╭──
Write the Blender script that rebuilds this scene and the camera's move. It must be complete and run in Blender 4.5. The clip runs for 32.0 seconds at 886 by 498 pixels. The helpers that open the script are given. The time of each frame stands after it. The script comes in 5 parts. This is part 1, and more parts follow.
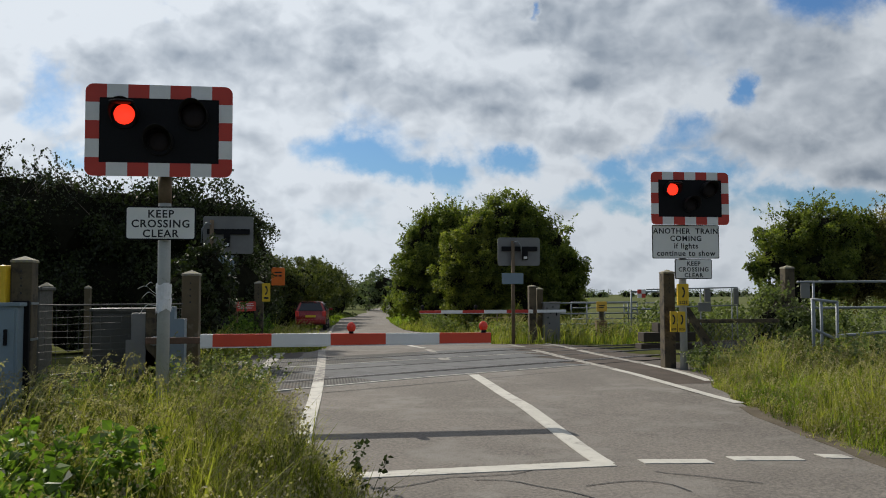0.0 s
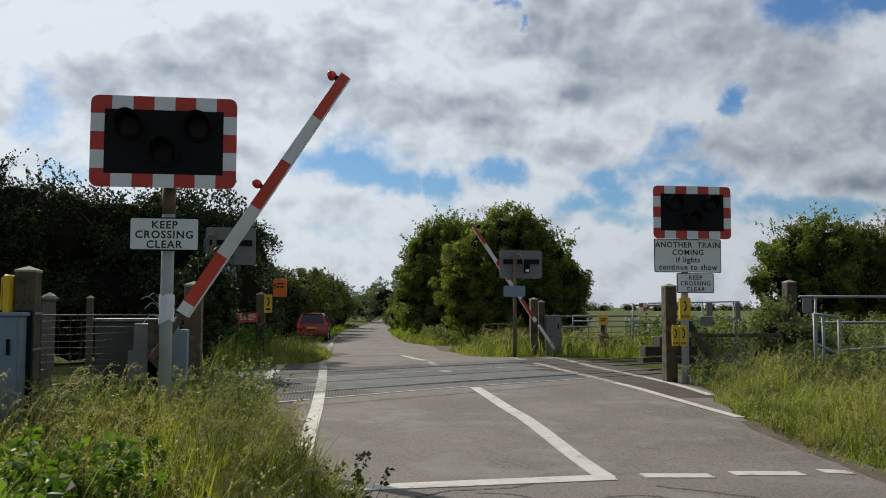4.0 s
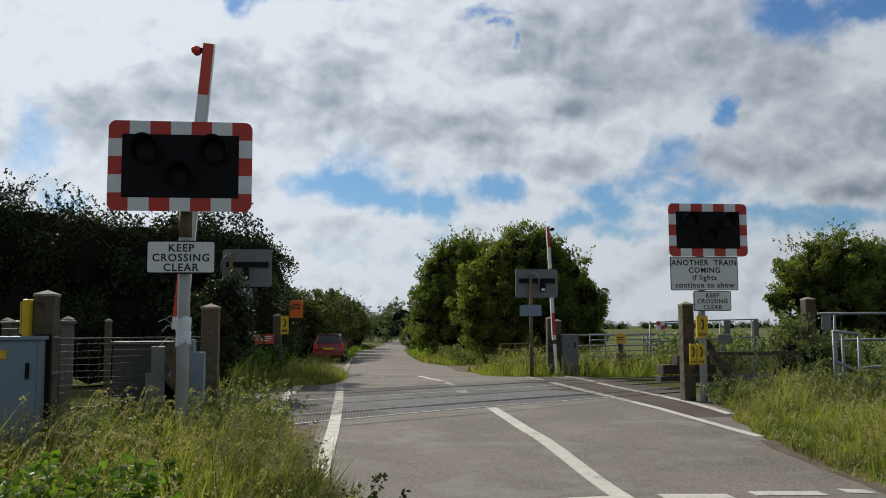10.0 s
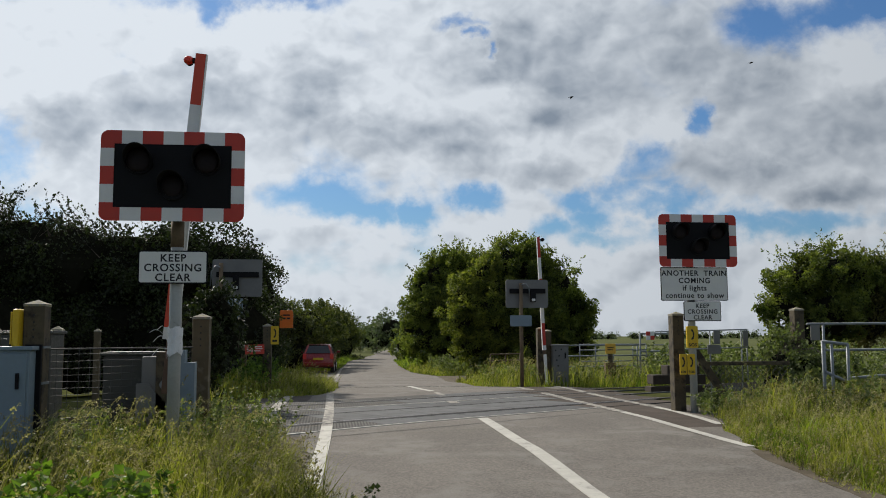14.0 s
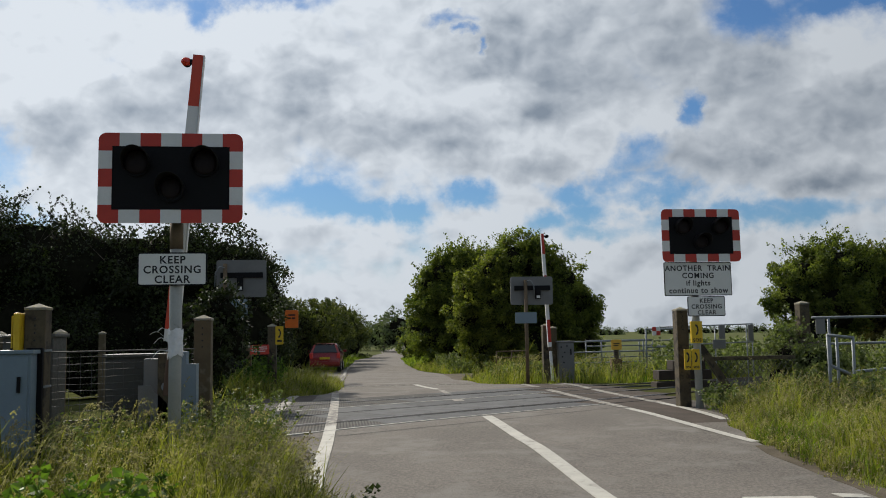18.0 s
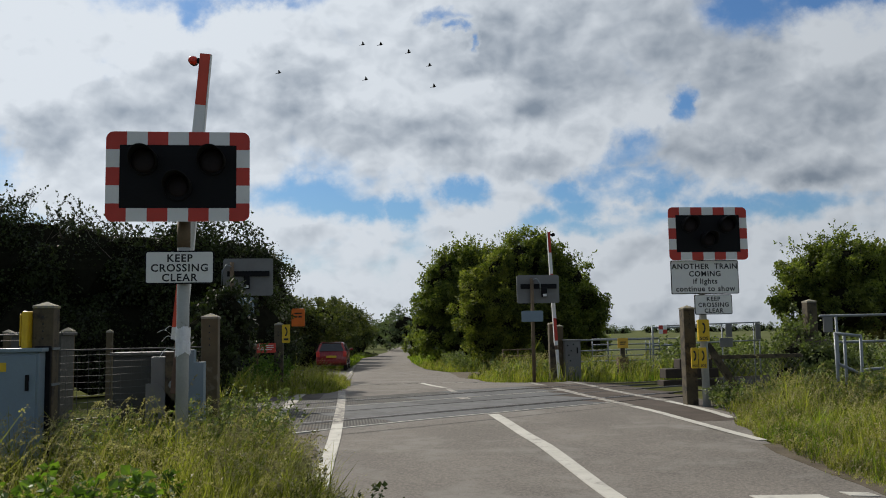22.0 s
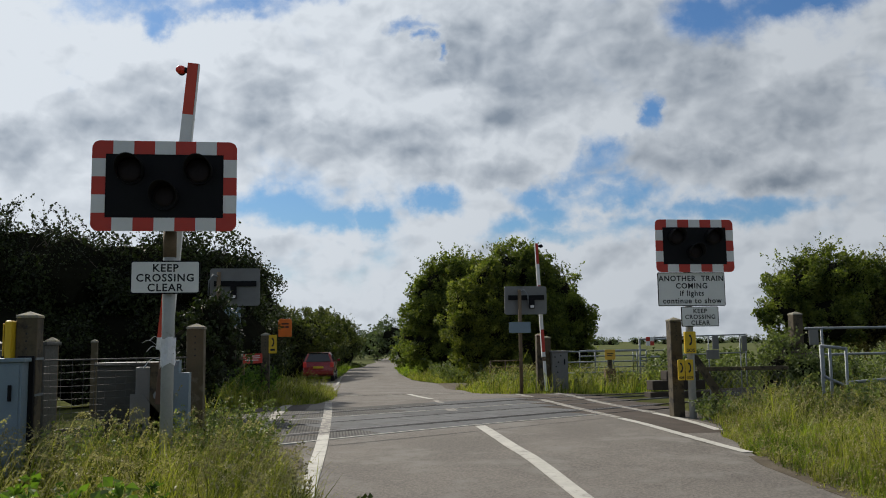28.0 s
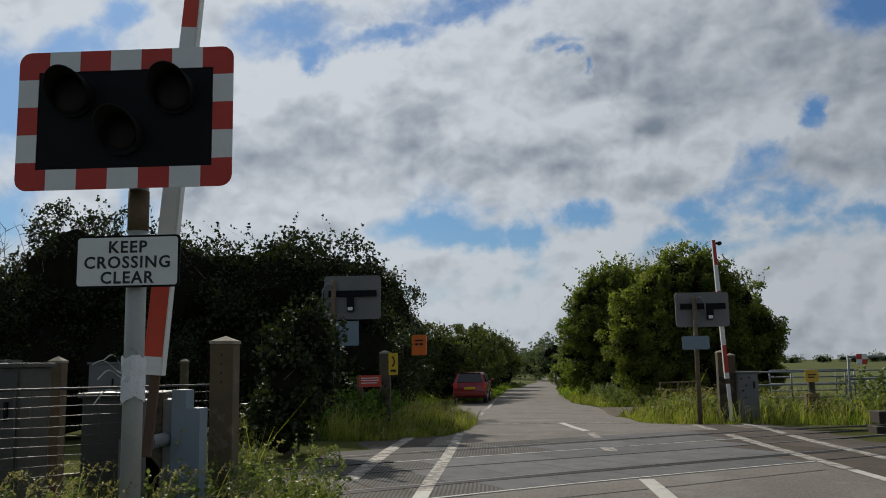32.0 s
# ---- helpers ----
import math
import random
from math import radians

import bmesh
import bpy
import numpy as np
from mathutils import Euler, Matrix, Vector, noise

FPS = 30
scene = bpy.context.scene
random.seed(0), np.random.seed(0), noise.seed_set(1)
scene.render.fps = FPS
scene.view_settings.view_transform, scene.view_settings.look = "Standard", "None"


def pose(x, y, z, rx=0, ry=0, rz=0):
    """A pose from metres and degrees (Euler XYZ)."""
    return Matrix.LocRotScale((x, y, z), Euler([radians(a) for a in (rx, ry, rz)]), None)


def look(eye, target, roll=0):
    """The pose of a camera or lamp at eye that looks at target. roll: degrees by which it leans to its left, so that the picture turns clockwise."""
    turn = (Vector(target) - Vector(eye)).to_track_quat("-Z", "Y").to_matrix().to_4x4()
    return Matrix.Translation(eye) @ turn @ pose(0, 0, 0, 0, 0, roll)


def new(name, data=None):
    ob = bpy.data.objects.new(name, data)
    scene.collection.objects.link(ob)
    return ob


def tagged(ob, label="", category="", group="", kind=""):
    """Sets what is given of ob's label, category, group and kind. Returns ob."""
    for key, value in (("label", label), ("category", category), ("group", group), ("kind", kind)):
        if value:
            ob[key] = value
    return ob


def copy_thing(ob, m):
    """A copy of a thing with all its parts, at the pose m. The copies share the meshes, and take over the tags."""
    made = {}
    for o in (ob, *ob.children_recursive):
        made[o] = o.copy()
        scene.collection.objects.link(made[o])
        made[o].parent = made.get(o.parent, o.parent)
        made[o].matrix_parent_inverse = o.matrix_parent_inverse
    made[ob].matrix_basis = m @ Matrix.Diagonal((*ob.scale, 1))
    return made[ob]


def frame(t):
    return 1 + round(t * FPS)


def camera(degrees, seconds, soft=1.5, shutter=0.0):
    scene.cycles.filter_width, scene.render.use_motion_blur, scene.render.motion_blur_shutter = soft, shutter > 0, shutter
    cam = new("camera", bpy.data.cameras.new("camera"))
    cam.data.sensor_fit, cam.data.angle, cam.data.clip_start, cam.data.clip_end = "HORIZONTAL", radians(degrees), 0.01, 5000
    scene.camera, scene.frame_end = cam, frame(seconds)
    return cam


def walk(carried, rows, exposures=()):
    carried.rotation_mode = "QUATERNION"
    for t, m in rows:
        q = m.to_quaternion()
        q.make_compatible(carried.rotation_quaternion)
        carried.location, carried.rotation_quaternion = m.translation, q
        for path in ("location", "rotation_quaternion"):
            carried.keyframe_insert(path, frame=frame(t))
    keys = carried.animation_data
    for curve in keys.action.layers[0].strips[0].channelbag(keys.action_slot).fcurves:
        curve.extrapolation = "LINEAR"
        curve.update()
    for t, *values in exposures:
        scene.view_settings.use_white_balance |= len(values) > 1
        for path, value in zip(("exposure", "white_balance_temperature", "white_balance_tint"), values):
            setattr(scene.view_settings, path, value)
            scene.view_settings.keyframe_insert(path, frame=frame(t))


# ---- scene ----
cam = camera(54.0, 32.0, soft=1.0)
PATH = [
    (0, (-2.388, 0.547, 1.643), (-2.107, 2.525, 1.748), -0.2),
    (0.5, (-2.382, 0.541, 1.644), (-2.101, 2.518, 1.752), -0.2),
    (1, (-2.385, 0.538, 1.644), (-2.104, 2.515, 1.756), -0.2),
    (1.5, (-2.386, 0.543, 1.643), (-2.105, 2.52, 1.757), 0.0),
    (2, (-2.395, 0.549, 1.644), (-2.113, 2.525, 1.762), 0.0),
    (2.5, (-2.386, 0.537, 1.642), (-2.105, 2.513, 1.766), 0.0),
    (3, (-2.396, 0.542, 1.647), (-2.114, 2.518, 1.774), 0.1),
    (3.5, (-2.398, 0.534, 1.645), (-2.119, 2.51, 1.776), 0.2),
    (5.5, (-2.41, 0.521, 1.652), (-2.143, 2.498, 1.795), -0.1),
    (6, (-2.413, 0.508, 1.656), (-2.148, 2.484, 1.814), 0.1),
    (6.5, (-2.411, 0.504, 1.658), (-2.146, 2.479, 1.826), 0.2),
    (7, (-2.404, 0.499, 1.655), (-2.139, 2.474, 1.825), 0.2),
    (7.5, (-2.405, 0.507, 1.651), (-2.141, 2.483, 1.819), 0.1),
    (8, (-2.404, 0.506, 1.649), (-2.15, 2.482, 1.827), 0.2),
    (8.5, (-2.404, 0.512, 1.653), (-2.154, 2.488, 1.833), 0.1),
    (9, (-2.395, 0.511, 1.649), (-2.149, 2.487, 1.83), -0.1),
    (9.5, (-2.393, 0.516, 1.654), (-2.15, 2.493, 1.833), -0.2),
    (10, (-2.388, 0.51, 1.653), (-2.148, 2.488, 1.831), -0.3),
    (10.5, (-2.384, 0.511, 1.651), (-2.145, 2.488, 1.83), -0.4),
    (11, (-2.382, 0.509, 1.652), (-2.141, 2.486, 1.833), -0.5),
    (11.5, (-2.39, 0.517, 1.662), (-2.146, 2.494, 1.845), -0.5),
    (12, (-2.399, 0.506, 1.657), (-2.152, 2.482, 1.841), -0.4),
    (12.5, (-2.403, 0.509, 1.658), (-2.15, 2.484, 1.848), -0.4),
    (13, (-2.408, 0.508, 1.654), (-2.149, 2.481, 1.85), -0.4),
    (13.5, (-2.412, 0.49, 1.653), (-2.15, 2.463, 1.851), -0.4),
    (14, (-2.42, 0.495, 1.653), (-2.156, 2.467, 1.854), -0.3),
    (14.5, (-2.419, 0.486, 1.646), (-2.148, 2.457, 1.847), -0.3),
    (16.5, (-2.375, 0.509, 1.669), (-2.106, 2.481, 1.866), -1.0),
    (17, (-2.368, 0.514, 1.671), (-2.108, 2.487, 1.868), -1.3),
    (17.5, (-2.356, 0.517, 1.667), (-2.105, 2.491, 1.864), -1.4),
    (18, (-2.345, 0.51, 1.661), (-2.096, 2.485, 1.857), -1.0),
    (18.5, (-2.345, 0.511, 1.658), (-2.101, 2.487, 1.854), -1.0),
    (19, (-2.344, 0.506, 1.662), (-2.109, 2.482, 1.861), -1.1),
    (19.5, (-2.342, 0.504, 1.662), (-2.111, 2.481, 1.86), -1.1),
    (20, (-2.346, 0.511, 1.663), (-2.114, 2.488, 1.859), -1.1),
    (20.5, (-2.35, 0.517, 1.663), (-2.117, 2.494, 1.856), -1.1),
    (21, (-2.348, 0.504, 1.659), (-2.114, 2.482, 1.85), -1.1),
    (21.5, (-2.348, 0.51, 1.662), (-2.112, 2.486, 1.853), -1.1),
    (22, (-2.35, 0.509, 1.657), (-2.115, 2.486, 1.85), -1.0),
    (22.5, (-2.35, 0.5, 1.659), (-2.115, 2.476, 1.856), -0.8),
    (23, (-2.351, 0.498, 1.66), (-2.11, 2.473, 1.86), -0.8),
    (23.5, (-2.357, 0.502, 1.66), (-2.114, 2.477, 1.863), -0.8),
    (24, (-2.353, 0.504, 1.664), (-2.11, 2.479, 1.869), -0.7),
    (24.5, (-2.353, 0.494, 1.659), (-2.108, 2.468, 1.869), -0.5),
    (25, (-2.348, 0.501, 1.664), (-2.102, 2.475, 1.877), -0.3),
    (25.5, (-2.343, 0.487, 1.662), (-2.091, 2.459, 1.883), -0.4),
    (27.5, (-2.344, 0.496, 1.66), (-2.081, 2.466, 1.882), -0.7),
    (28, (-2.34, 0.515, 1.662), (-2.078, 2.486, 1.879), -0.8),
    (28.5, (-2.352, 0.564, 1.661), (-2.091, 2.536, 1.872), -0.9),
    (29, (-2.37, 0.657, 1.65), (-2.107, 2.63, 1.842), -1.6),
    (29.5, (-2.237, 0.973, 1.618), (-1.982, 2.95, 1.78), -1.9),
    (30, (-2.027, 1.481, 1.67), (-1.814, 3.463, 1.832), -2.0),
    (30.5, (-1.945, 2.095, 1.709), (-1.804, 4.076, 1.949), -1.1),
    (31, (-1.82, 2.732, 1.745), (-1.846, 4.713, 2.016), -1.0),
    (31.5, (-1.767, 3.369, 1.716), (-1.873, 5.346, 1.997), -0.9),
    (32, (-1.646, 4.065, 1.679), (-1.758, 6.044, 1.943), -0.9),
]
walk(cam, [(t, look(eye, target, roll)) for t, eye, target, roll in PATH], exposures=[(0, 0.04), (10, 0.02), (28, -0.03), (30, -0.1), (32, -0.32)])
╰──
▸ Set task: Write out exactly the lines from the one with "return Matrix.LocRotScale((x, y, z), Euler([radians(a)" through the one with "return 1 + round(t * FPS)", including both, and no others.

▸ Response to this task:
    return Matrix.LocRotScale((x, y, z), Euler([radians(a) for a in (rx, ry, rz)]), None)


def look(eye, target, roll=0):
    """The pose of a camera or lamp at eye that looks at target. roll: degrees by which it leans to its left, so that the picture turns clockwise."""
    turn = (Vector(target) - Vector(eye)).to_track_quat("-Z", "Y").to_matrix().to_4x4()
    return Matrix.Translation(eye) @ turn @ pose(0, 0, 0, 0, 0, roll)


def new(name, data=None):
    ob = bpy.data.objects.new(name, data)
    scene.collection.objects.link(ob)
    return ob


def tagged(ob, label="", category="", group="", kind=""):
    """Sets what is given of ob's label, category, group and kind. Returns ob."""
    for key, value in (("label", label), ("category", category), ("group", group), ("kind", kind)):
        if value:
            ob[key] = value
    return ob


def copy_thing(ob, m):
    """A copy of a thing with all its parts, at the pose m. The copies share the meshes, and take over the tags."""
    made = {}
    for o in (ob, *ob.children_recursive):
        made[o] = o.copy()
        scene.collection.objects.link(made[o])
        made[o].parent = made.get(o.parent, o.parent)
        made[o].matrix_parent_inverse = o.matrix_parent_inverse
    made[ob].matrix_basis = m @ Matrix.Diagonal((*ob.scale, 1))
    return made[ob]


def frame(t):
    return 1 + round(t * FPS)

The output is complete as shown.